(begin)
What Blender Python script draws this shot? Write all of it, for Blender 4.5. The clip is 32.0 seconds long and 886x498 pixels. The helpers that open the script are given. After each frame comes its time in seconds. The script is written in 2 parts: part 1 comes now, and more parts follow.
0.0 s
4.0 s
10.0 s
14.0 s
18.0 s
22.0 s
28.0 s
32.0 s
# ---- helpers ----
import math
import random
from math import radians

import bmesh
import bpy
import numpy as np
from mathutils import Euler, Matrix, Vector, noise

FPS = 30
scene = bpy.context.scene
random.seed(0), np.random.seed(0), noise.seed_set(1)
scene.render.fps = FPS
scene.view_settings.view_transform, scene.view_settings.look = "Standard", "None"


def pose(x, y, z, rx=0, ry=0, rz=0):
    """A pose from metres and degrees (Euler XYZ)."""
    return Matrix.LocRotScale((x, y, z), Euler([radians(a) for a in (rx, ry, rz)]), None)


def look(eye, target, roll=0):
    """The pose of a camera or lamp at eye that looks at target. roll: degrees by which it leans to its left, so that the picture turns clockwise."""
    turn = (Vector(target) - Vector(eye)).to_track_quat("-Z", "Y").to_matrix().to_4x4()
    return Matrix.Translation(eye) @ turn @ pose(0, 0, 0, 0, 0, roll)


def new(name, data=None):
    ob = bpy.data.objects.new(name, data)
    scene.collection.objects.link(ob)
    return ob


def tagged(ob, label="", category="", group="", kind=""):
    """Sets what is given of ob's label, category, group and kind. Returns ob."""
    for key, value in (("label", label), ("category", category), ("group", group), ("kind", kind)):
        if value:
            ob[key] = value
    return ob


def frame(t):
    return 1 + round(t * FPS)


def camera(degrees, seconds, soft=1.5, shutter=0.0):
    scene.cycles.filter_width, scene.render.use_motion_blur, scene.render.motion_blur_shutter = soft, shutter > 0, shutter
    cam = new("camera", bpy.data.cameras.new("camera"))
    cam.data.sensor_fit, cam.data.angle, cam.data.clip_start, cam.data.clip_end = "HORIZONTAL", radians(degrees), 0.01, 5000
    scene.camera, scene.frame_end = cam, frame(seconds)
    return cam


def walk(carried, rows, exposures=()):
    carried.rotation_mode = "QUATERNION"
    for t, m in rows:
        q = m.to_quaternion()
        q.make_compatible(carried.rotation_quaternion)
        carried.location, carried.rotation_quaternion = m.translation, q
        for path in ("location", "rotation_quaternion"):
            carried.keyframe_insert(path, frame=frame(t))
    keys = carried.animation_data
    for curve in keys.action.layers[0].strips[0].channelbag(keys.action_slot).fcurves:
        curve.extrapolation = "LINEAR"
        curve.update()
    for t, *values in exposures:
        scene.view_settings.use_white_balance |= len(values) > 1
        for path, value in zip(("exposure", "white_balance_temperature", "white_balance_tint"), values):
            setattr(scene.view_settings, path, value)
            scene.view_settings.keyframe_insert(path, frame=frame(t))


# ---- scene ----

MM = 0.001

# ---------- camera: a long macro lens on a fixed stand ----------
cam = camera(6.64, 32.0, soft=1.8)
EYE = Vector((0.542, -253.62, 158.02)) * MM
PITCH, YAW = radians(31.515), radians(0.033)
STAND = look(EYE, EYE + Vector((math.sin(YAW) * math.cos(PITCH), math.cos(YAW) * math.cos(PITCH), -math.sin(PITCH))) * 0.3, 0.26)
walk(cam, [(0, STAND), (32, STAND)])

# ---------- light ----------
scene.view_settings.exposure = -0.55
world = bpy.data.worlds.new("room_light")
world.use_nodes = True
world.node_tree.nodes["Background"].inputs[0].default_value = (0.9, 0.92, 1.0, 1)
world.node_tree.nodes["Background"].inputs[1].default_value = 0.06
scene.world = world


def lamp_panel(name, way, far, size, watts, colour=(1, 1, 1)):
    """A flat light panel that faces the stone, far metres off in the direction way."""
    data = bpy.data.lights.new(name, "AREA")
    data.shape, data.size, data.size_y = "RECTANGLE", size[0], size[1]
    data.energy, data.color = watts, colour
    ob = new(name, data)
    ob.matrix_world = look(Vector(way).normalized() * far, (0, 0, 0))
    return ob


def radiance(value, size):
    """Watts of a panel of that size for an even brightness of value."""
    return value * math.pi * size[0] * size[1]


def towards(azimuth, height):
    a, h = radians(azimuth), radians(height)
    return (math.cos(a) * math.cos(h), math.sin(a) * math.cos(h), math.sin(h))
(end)
(begin)
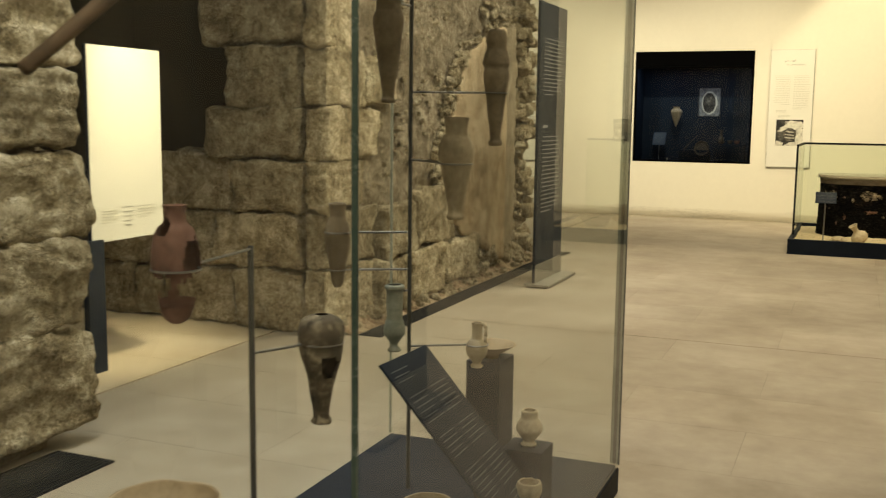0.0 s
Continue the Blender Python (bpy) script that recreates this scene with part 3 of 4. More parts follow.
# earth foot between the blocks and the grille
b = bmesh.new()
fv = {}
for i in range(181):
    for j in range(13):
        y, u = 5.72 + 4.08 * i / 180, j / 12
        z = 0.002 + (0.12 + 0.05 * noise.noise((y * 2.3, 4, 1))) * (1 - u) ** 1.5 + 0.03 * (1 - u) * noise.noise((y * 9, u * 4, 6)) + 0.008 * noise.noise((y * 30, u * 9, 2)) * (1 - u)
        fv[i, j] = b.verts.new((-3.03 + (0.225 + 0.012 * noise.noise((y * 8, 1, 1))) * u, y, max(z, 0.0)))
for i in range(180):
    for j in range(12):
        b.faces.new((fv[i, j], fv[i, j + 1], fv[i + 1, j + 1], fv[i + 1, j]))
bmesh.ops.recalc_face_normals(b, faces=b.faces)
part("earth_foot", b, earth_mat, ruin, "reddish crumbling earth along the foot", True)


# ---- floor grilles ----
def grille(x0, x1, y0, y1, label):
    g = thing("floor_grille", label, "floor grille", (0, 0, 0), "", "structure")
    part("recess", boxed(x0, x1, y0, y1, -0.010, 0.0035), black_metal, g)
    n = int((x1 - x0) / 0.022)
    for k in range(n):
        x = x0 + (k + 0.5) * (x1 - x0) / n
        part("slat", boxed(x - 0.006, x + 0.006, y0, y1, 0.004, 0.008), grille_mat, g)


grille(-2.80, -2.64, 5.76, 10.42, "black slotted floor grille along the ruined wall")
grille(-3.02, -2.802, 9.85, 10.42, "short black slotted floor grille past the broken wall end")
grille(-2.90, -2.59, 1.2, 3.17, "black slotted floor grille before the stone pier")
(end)
▶ Exercise details
Of the lines above, copy each that contains "rows".

▶ Final result
def walk(carried, rows, exposures=()):
    for t, m in rows:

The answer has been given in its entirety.